É notável o furor com que o estro de Maringelli arremessa-se à criação, arrastando para seu próprio mundo tudo o que o cerca, das vastas paisagens aos menores objetos. Seu apetite é voraz: como se fosse necessário devorar todo o existente, seus sempre afiados dentes parecem dispostos a tudo triturar e distorcer até que se consume a criação de um outro mundo, um deformado símile deste em que habitamos; um mundo em que cada coisa tenha sido transformada até um ponto em que se tornou praticamente irreconhecível – não ao olhar, que é ainda capaz de reconhecer as semelhanças, mas à razão que se recusa a encontrar no grotesco uma legítima representação do real que o inspirou.

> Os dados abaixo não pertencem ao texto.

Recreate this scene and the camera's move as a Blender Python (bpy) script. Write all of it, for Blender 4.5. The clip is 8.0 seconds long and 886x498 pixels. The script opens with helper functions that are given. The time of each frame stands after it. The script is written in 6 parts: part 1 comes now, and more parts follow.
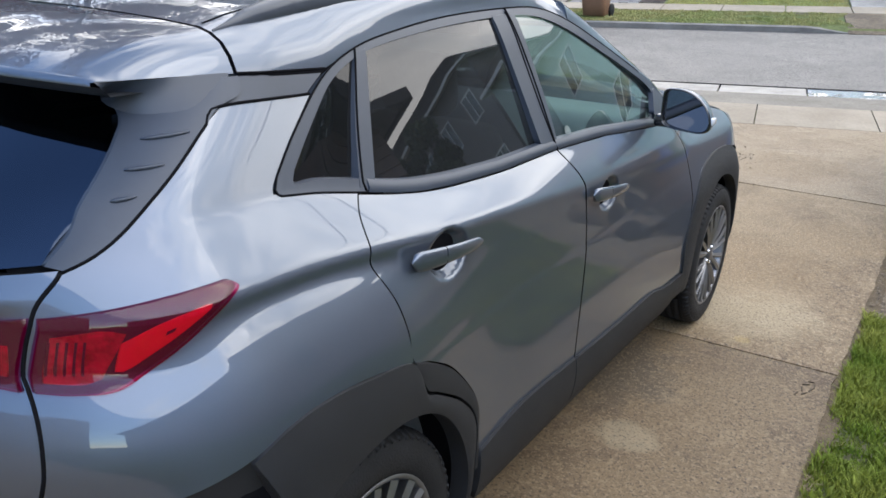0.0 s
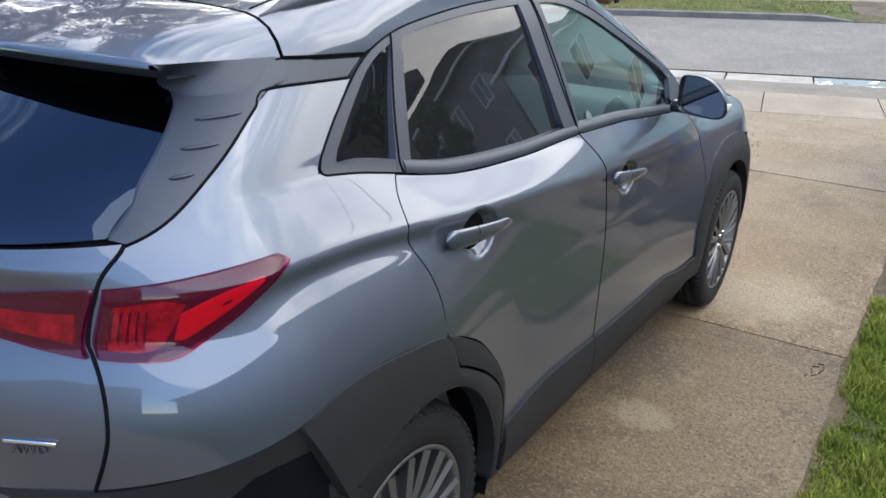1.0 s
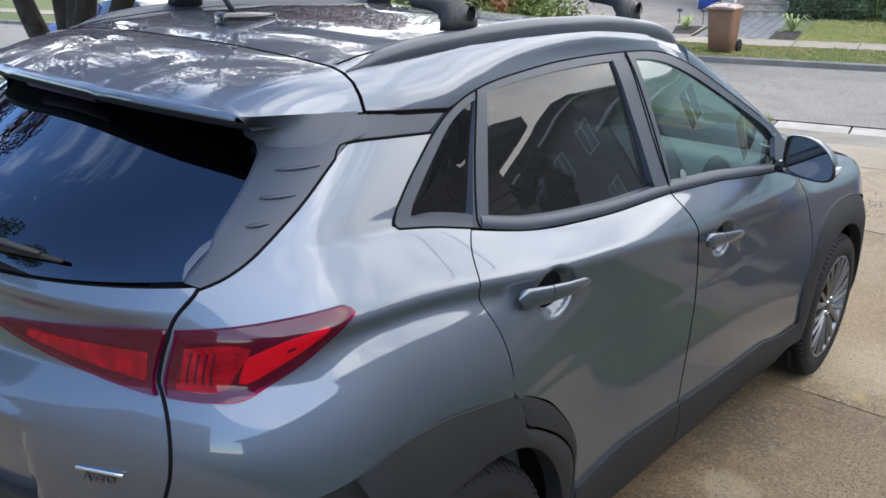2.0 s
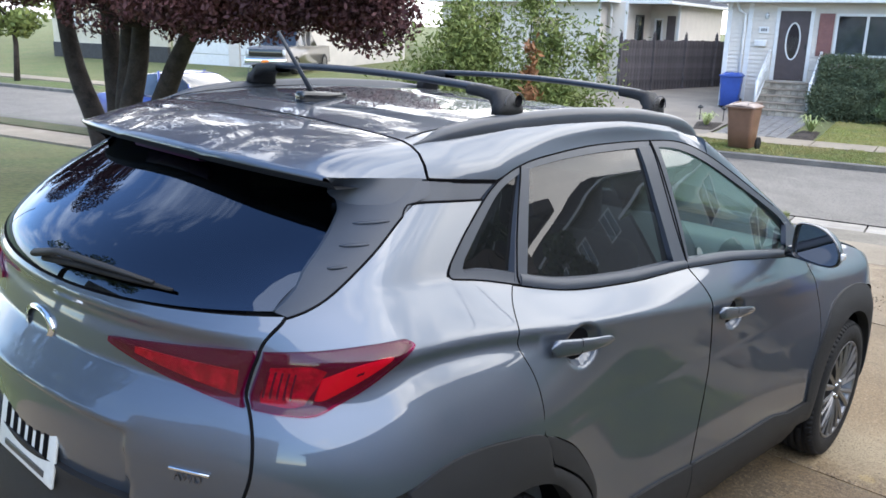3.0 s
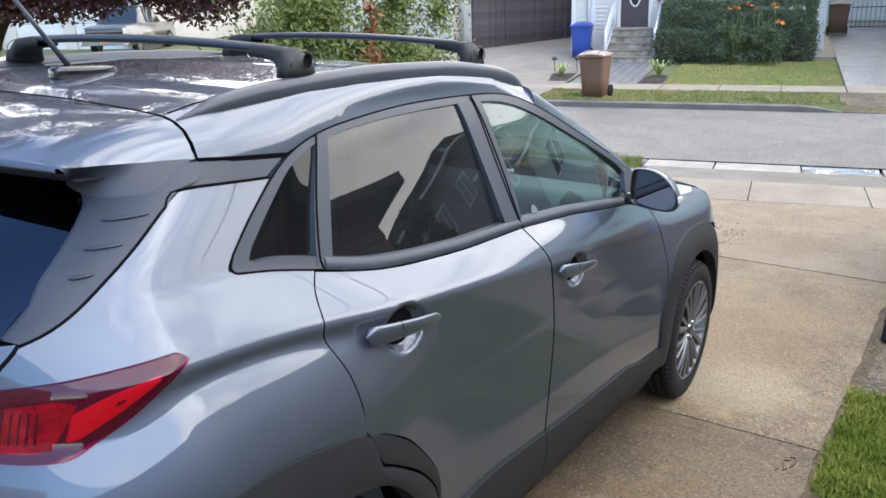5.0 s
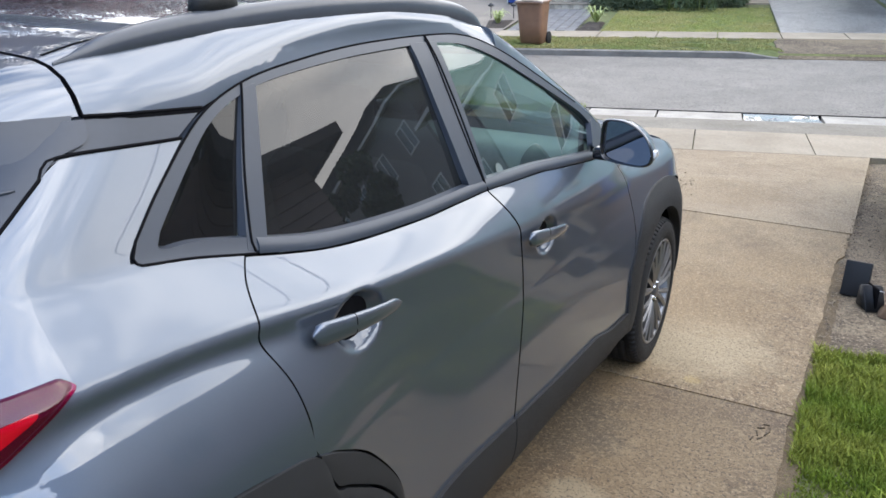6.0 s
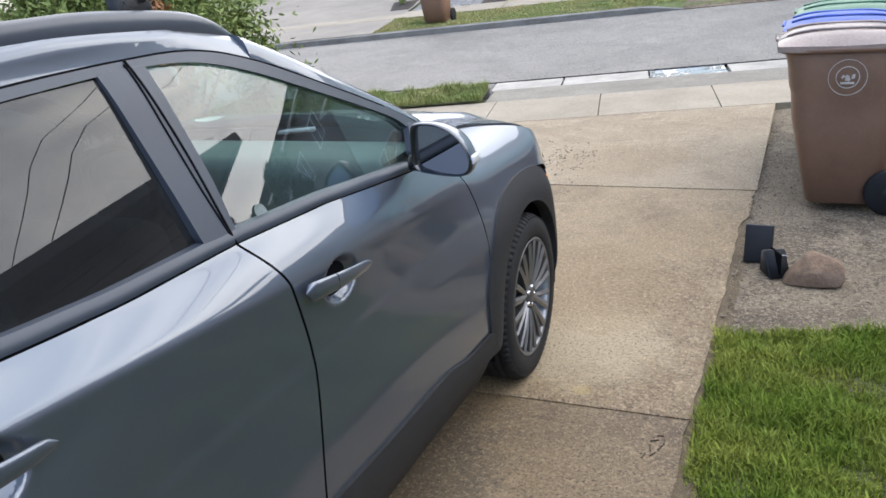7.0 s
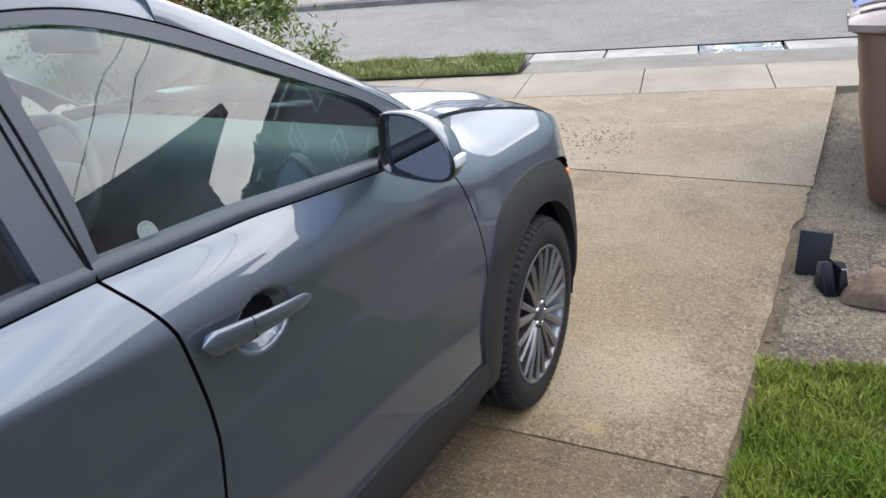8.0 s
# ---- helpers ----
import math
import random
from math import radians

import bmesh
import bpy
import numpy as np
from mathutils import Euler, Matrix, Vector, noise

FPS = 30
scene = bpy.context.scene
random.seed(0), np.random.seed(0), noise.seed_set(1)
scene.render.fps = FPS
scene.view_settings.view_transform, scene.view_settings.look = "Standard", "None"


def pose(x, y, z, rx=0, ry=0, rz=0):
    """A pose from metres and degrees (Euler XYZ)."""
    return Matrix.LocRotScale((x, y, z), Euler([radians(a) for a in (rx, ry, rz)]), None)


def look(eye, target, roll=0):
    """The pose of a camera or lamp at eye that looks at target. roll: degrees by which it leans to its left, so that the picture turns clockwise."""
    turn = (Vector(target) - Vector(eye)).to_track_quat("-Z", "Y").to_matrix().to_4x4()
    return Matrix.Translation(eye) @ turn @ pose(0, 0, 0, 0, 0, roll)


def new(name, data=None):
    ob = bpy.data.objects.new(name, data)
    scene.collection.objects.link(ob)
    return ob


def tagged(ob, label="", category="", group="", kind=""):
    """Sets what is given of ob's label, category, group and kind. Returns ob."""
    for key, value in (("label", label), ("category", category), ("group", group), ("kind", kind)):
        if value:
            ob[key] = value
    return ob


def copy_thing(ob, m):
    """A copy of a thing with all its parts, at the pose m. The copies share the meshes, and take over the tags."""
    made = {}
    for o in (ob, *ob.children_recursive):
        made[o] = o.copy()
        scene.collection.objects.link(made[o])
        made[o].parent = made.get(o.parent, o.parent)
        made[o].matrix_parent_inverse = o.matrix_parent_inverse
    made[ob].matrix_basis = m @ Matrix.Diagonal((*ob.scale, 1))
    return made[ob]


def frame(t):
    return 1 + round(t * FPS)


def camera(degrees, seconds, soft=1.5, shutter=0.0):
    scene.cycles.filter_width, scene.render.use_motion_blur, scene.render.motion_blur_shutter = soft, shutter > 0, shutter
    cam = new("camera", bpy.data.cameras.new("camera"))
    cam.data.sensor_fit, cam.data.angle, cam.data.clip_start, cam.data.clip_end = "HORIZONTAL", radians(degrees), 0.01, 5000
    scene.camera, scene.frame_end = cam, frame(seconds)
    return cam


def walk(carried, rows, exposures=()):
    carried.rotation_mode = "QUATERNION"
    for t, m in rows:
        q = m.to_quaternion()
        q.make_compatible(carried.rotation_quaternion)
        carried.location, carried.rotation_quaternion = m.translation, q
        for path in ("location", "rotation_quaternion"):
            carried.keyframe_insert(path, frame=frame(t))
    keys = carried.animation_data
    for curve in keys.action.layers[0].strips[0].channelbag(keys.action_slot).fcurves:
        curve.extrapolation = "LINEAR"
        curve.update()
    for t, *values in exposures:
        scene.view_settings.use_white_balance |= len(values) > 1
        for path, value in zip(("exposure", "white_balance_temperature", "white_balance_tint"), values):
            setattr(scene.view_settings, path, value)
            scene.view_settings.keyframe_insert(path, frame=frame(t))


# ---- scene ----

A obra de Francisco Maringelli é, por conseguinte, profundamente anti-lírica, o que deve ser atribuído não a uma incapacidade de entrever o belo, mas a uma recusa consciente a elegê-lo matéria artística; isso implicaria, afinal, renunciar ao sempre premente dever de evidenciar tudo aquilo que, no real, configura alguma espécie desvio ou equívoco – diga-se de passagem: no tocante ao mundo e a si mesmo. Maringelli, afinal, não se furta a dirigir também para si o cruel olhar com que encara o real, retratando-se com traços que evidenciam e desvelam o que se lhe afigura absurdo: despido e exposto, revela-se o artista tão frágil, precário e risível quanto qualquer um dos objetos presentes em suas gravuras. Trata-se, finalmente, de uma concepção de arte que se aproxima daquela sobre a qual fala Nietzsche em A Gaia Ciência: porque somos tão austeros, mais pesos do que homens, nada nos cai tão bem quanto nosso Schelmenkappe, nosso ‘chapéu de bobo’, sobretudo quanto estamos diante de nós mesmos; precisamos, enfim, de uma arte que seja simultaneamente vigorosa e zombeteira – uma arte que nos permita rir e chorar de nós mesmos.